Democrats to the right of Sanders lament his attacks on America’s political legacy, likening it to President Trump’s own skepticism about America’s past misdeeds. They point, also, to intelligence reports that the Kremlin wants to tip the scales in favor of Sanders, as it did with Trump.

But Sanders has waved away any link with Russian President Vladimir Putin and has repeatedly spoken against Putin’s brand of illiberal nationalism mixed with corrupt cronyism. More vociferously than most of the Democratic field, Sanders has championed a kind of internationalism rooted in democratic, egalitarian values. And he has cast Trump’s demagogic style and right-wing nationalism as part of a broader authoritarian turn in global politics that he wants to counteract.

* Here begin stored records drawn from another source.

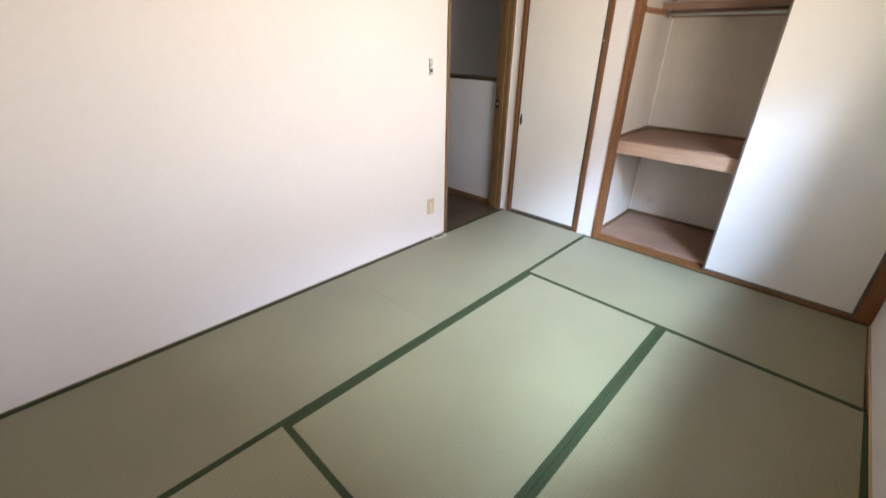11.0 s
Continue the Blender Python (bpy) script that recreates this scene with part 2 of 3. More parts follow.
def stain(m, at, radius, colour, strength):
    """A faint soft-edged mark of dirt at one spot of a papered wall."""
    n, link = m.node_tree.nodes, m.node_tree.links.new
    b = n["Principled BSDF"]
    base = b.inputs["Base Color"].links[0].from_socket
    co, far, fuzz = n.new("ShaderNodeTexCoord"), n.new("ShaderNodeVectorMath"), n.new("ShaderNodeTexNoise")
    far.operation, far.inputs[1].default_value = "DISTANCE", at
    fuzz.inputs["Scale"].default_value = 45
    link(co.outputs["Object"], far.inputs[0]), link(co.outputs["Object"], fuzz.inputs["Vector"])
    fall, mul, mix = n.new("ShaderNodeMapRange"), n.new("ShaderNodeMath"), n.new("ShaderNodeMix")
    fall.inputs["From Min"].default_value, fall.inputs["From Max"].default_value = 0.0, radius
    fall.inputs["To Min"].default_value, fall.inputs["To Max"].default_value = strength, 0.0
    mul.operation, mix.data_type = "MULTIPLY", "RGBA"
    link(far.outputs["Value"], fall.inputs["Value"])
    link(fall.outputs[0], mul.inputs[0]), link(fuzz.outputs["Fac"], mul.inputs[1])
    link(mul.outputs[0], mix.inputs["Factor"]), link(base, mix.inputs[6])
    mix.inputs[7].default_value = (*colour, 1)
    link(mix.outputs[2], b.inputs["Base Color"])


stain(WALLPAPER, (0.578, RD, 0.297), 0.06, (0.36, 0.31, 0.24), 0.6)
stain(WALLPAPER, (0.600, RD, 0.275), 0.03, (0.36, 0.30, 0.20), 0.5)
stain(SHADED_CLOSET_PAPER, (1.70, -0.79, 0.20), 0.035, (0.22, 0.18, 0.14), 0.9)
stain(SHADED_CLOSET_PAPER, (1.45, -0.79, 0.60), 0.10, (0.30, 0.26, 0.21), 0.5)
GLASS = bpy.data.materials.new("window_glass")
GLASS.use_nodes = True
GLASS.node_tree.nodes["Principled BSDF"].inputs["Transmission Weight"].default_value = 1
GLASS.node_tree.nodes["Principled BSDF"].inputs["Roughness"].default_value = 0.0
GLASS.node_tree.nodes["Principled BSDF"].inputs["IOR"].default_value = 1.02

# A white translucent share imitates reflections and haze over the pane.
haze, veil = GLASS.node_tree.nodes.new("ShaderNodeBsdfTranslucent"), GLASS.node_tree.nodes.new("ShaderNodeMixShader")
haze.inputs["Color"].default_value, veil.inputs["Fac"].default_value = (0.85, 0.90, 0.92, 1), 0.14
GLASS.node_tree.links.new(GLASS.node_tree.nodes["Principled BSDF"].outputs[0], veil.inputs[1])
GLASS.node_tree.links.new(haze.outputs[0], veil.inputs[2])
GLASS.node_tree.links.new(veil.outputs[0], GLASS.node_tree.nodes["Material Output"].inputs["Surface"])

# ---- builders ----
ORIGIN = {}


def block(bm, x0, x1, y0, y1, z0, z1):
    """Adds a box to bm."""
    v = [bm.verts.new((x, y, z)) for z in (z0, z1) for x, y in ((x0, y0), (x1, y0), (x1, y1), (x0, y1))]
    for f in ((3, 2, 1, 0), (4, 5, 6, 7), (0, 1, 5, 4), (1, 2, 6, 5), (2, 3, 7, 6), (3, 0, 4, 7)):
        bm.faces.new([v[i] for i in f])
    return bm


def box(x0, x1, y0, y1, z0, z1, bevel=0.0, segments=2):
    bm = block(bmesh.new(), x0, x1, y0, y1, z0, z1)
    if bevel:
        bmesh.ops.bevel(bm, geom=bm.edges[:], offset=bevel, segments=segments, affect="EDGES", profile=0.5)
    return bm


def boxes(*rows):
    bm = bmesh.new()
    for r in rows:
        block(bm, *r)
    return bm


def rod(a, b, r, n=16, r2=None):
    """A closed cylinder from a to b."""
    bm = bmesh.new()
    a, b = Vector(a), Vector(b)
    m = Matrix.Translation((a + b) / 2) @ (b - a).to_track_quat("Z", "Y").to_matrix().to_4x4()
    bmesh.ops.create_cone(bm, cap_ends=True, segments=n, radius1=r, radius2=r if r2 is None else r2, depth=(b - a).length, matrix=m)
    return bm


def tube(points, r, sides=8, steps=8):
    """A round cable through soft control points."""
    p = [Vector(q) for q in points]
    p = [2 * p[0] - p[1]] + p + [2 * p[-1] - p[-2]]
    line = []
    for i in range(1, len(p) - 2):
        for k in range(steps):
            t = k / steps
            line.append(0.5 * ((2 * p[i]) + (p[i + 1] - p[i - 1]) * t + (2 * p[i - 1] - 5 * p[i] + 4 * p[i + 1] - p[i + 2]) * t * t + (3 * p[i] - p[i - 1] - 3 * p[i + 1] + p[i + 2]) * t ** 3))
    line.append(p[-2])
    bm = bmesh.new()
    rings, side = [], Vector((0, 0, 1))
    for i, c in enumerate(line):
        way = (line[min(i + 1, len(line) - 1)] - line[max(i - 1, 0)]).normalized()
        side = (side - way * side.dot(way)).normalized()
        up = way.cross(side)
        rings.append([bm.verts.new(c + r * (math.cos(a) * side + math.sin(a) * up)) for a in (2 * math.pi * k / sides for k in range(sides))])
    for u, v in zip(rings, rings[1:]):
        for k in range(sides):
            bm.faces.new((u[k], u[(k + 1) % sides], v[(k + 1) % sides], v[k]))
    bm.faces.new(rings[0][::-1]), bm.faces.new(rings[-1])
    for f in bm.faces:
        f.smooth = True
    return bm


def mesh_of(name, bm, mat, origin=(0, 0, 0)):
    bm.transform(Matrix.Translation(-Vector(origin)))
    bmesh.ops.recalc_face_normals(bm, faces=bm.faces[:])
    me = bpy.data.meshes.new(name)
    bm.to_mesh(me)
    bm.free()
    me.materials.append(mat)
    return me


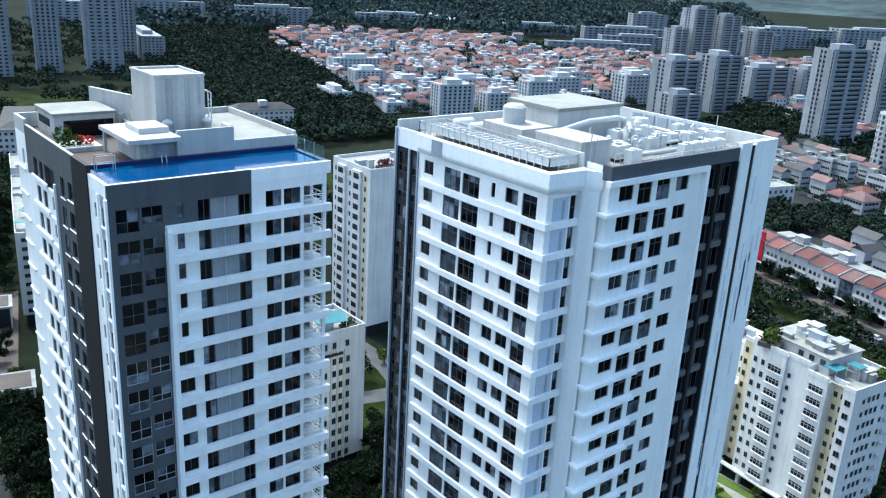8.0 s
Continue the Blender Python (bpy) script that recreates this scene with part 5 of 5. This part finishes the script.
MIDS = "white mid rise blocks"
for x, y, w, d, h, n in ((418, 530, 28, 16, 23, 9), (468, 534, 20, 14, 14, 5), (505, 528, 28, 16, 22, 8), (556, 553, 30, 18, 20, 7), (612, 520, 30, 18, 24, 8), (432, 664, 28, 18, 16, 7), (466, 652, 30, 14, 9, 3),
                         (372, 600, 14, 40, 10, 4), (596, 590, 30, 16, 18, 6), (655, 560, 30, 18, 20, 7), (500, 620, 40, 16, 12, 4), (470, 760, 50, 16, 14, 5), (690, 510, 30, 18, 24, 8)):
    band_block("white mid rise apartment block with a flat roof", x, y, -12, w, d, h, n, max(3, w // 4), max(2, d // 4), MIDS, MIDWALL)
rear = slab_block("apartment_building", "white five storey block with a grey hipped roof", 257, 530, -12, 38.0, 14.0, 14.5, 5, 12, 4, seed=44, clutter=0, wide=1.5, plinth=0.6)
m = Mesh()
m.v += [(-1, -1, 15.6), (39, -1, 15.6), (39, 15, 15.6), (-1, 15, 15.6), (6, 7, 19.0), (32, 7, 19.0)]
m.f += [(0, 1, 5, 4), (2, 3, 4, 5), (3, 0, 4), (1, 2, 5), (3, 2, 1, 0)]
part("hip_roof", m, DARKROOF, rear, "grey hipped roof")
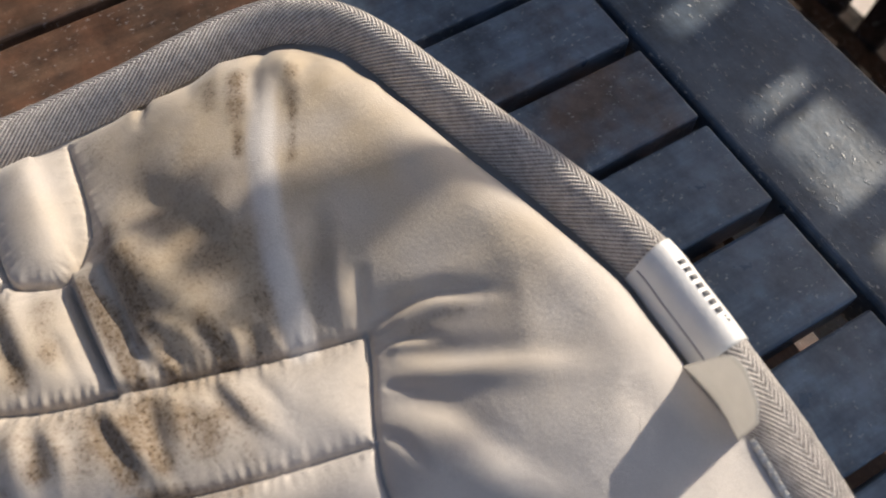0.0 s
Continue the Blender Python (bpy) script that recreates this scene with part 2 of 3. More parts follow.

“Sanders is shifting away from the antiquated paradigm of ‘foreign policy’ — with its clear demarcations of home and abroad and its appeals to a unified national interest — and towards ‘foreign politics,’” wrote Ben Judah and David Adler in the Guardian. “He is targeting the global architecture of kleptocracy in which many U.S. firms and passport holders are complicit, and building ties with social movements around the world that can serve as allies in the fight against state corruption.”

Set that against a U.S. president whom critics accuse of turning authoritarian at home while coddling autocrats abroad. “Throughout his career, Sanders has repeatedly excoriated American foreign policy, refusing to accede to the myth of America’s fundamental innocence,” wrote New York Times columnist Michelle Goldberg. “But in a race with Trump, he would represent American exceptionalism.”